RECORDED DATA ->

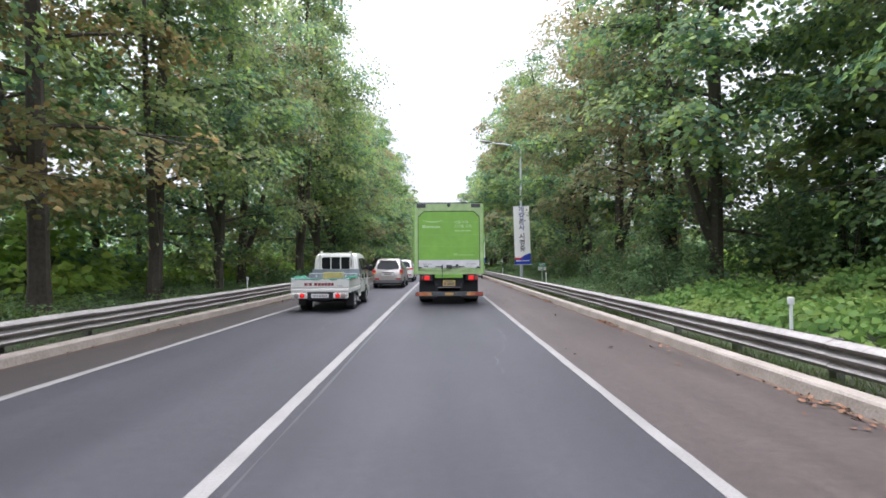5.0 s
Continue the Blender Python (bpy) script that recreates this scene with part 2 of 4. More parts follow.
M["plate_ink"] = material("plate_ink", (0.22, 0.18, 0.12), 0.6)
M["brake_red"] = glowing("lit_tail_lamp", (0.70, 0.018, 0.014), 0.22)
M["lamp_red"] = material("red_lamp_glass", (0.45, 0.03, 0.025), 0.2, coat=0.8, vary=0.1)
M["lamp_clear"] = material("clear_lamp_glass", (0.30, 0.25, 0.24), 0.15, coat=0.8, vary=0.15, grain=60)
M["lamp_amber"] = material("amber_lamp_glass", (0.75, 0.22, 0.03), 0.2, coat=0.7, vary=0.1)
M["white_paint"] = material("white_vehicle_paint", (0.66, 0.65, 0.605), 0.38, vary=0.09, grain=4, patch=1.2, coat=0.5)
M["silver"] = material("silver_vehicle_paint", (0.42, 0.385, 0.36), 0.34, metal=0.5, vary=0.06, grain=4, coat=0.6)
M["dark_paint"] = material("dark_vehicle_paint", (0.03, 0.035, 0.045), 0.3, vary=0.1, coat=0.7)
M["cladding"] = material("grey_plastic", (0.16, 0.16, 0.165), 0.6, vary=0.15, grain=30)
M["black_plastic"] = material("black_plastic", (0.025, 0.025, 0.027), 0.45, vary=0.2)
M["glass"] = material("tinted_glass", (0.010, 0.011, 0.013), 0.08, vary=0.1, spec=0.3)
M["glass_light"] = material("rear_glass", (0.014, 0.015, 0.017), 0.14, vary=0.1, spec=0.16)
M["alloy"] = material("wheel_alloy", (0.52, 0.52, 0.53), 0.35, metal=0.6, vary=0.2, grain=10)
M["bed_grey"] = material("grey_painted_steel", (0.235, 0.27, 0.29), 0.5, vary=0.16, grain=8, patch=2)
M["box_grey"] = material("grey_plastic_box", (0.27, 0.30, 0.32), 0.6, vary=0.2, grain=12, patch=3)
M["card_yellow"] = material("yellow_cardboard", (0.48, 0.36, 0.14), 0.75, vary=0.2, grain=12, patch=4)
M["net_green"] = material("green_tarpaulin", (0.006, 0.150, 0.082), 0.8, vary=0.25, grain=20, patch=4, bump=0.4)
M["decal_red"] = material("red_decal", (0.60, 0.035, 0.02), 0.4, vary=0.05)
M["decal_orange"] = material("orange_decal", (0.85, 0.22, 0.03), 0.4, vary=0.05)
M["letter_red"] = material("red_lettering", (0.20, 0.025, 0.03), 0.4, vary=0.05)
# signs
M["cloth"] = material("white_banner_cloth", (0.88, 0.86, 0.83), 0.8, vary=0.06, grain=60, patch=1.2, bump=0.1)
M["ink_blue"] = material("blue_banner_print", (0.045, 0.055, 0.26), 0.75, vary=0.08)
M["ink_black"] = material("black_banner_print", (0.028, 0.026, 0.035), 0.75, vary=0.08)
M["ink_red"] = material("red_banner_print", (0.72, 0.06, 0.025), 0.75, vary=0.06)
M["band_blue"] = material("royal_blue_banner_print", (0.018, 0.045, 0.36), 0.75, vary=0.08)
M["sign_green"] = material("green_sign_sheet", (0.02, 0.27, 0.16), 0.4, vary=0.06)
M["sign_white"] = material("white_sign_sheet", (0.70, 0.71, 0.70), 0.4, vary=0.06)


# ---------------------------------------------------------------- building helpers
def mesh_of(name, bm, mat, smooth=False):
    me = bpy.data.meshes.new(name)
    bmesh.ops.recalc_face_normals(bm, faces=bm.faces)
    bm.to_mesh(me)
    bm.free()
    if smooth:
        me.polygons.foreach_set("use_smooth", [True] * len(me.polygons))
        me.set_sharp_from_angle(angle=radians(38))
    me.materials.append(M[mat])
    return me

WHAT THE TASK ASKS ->
Skip every picture and transcribe the data above exactly.

SOLUTION FOR THIS TASK ->
5.0 s
Continue the Blender Python (bpy) script that recreates this scene with part 2 of 4. More parts follow.
M["plate_ink"] = material("plate_ink", (0.22, 0.18, 0.12), 0.6)
M["brake_red"] = glowing("lit_tail_lamp", (0.70, 0.018, 0.014), 0.22)
M["lamp_red"] = material("red_lamp_glass", (0.45, 0.03, 0.025), 0.2, coat=0.8, vary=0.1)
M["lamp_clear"] = material("clear_lamp_glass", (0.30, 0.25, 0.24), 0.15, coat=0.8, vary=0.15, grain=60)
M["lamp_amber"] = material("amber_lamp_glass", (0.75, 0.22, 0.03), 0.2, coat=0.7, vary=0.1)
M["white_paint"] = material("white_vehicle_paint", (0.66, 0.65, 0.605), 0.38, vary=0.09, grain=4, patch=1.2, coat=0.5)
M["silver"] = material("silver_vehicle_paint", (0.42, 0.385, 0.36), 0.34, metal=0.5, vary=0.06, grain=4, coat=0.6)
M["dark_paint"] = material("dark_vehicle_paint", (0.03, 0.035, 0.045), 0.3, vary=0.1, coat=0.7)
M["cladding"] = material("grey_plastic", (0.16, 0.16, 0.165), 0.6, vary=0.15, grain=30)
M["black_plastic"] = material("black_plastic", (0.025, 0.025, 0.027), 0.45, vary=0.2)
M["glass"] = material("tinted_glass", (0.010, 0.011, 0.013), 0.08, vary=0.1, spec=0.3)
M["glass_light"] = material("rear_glass", (0.014, 0.015, 0.017), 0.14, vary=0.1, spec=0.16)
M["alloy"] = material("wheel_alloy", (0.52, 0.52, 0.53), 0.35, metal=0.6, vary=0.2, grain=10)
M["bed_grey"] = material("grey_painted_steel", (0.235, 0.27, 0.29), 0.5, vary=0.16, grain=8, patch=2)
M["box_grey"] = material("grey_plastic_box", (0.27, 0.30, 0.32), 0.6, vary=0.2, grain=12, patch=3)
M["card_yellow"] = material("yellow_cardboard", (0.48, 0.36, 0.14), 0.75, vary=0.2, grain=12, patch=4)
M["net_green"] = material("green_tarpaulin", (0.006, 0.150, 0.082), 0.8, vary=0.25, grain=20, patch=4, bump=0.4)
M["decal_red"] = material("red_decal", (0.60, 0.035, 0.02), 0.4, vary=0.05)
M["decal_orange"] = material("orange_decal", (0.85, 0.22, 0.03), 0.4, vary=0.05)
M["letter_red"] = material("red_lettering", (0.20, 0.025, 0.03), 0.4, vary=0.05)
# signs
M["cloth"] = material("white_banner_cloth", (0.88, 0.86, 0.83), 0.8, vary=0.06, grain=60, patch=1.2, bump=0.1)
M["ink_blue"] = material("blue_banner_print", (0.045, 0.055, 0.26), 0.75, vary=0.08)
M["ink_black"] = material("black_banner_print", (0.028, 0.026, 0.035), 0.75, vary=0.08)
M["ink_red"] = material("red_banner_print", (0.72, 0.06, 0.025), 0.75, vary=0.06)
M["band_blue"] = material("royal_blue_banner_print", (0.018, 0.045, 0.36), 0.75, vary=0.08)
M["sign_green"] = material("green_sign_sheet", (0.02, 0.27, 0.16), 0.4, vary=0.06)
M["sign_white"] = material("white_sign_sheet", (0.70, 0.71, 0.70), 0.4, vary=0.06)


# ---------------------------------------------------------------- building helpers
def mesh_of(name, bm, mat, smooth=False):
    me = bpy.data.meshes.new(name)
    bmesh.ops.recalc_face_normals(bm, faces=bm.faces)
    bm.to_mesh(me)
    bm.free()
    if smooth:
        me.polygons.foreach_set("use_smooth", [True] * len(me.polygons))
        me.set_sharp_from_angle(angle=radians(38))
    me.materials.append(M[mat])
    return me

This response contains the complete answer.